Raymond Obstfeld teaches English literature, film and creative writing at Orange Coast College and is the author of more than thirty novels. Writing under his own name, Obstfeld received an Edgar nomination from the Mystery Writer of America for his caper novel, Dead Heat. Three other Harry Gould novels followed. His most recent novel is Earth Angel (Warner Books). He has written several mainstream novels under the pseudonym Laramie Dunaway. The first, Hungry Women (Warner) was an international bestseller. Borrowed Lives, also published by Warner, was optioned as a film for Winona Ryder. His young-adult adventure novel The Joker and the Thief (Delacorte) won second prize in the annual Delacorte Young Adult Fiction contest. Obstfeld has also written espionage novels, a western series, futuristic adventure stories, an occult thriller and a book of poetry.

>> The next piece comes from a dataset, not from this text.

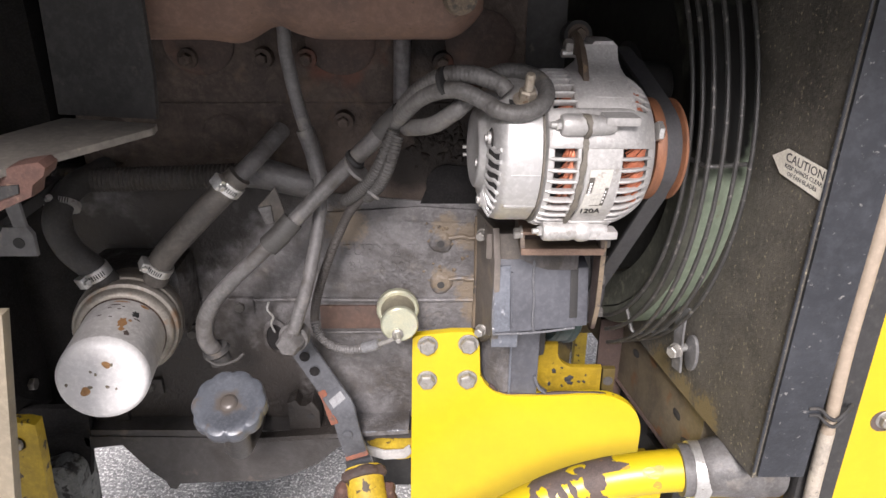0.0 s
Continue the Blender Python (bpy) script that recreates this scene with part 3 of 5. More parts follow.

His short stories are widely published and anthologized, his instructional articles on writing have appeared in Writer’s Digest magazine and his interviews with Elmore Leonard and Ross Thomas were featured in The Armchair Detective where Obstfeld was a book reviewer for several years.


Don Prues

Don Prues is a former editor of Guide to Literary Agents and assistant editor of Writer’s Market. He is co-author of Formatting and Submitting Your Manuscripts (Writer’s Digest Books). Don taught “Studies in Fiction” at Xavier University in the mid-1990s and is now managing editor of Critics Inc., an online publisher with three movie-related websites.


Stephenie Steele

Stephenie Steele is the former Director of Writer’s Digest School and Writers Online Workshops. She has a language degree from Wittenberg University and has been working with beginning writers for more than fifteen years. As WDS Director, she oversaw the editorial development of all writing course materials, developing the print versions of EEW I: Grammar & Mechanics and Getting Started in Writing. Her nonfiction writing has appeared in Writer’s Digest and Cincinnati Magazine.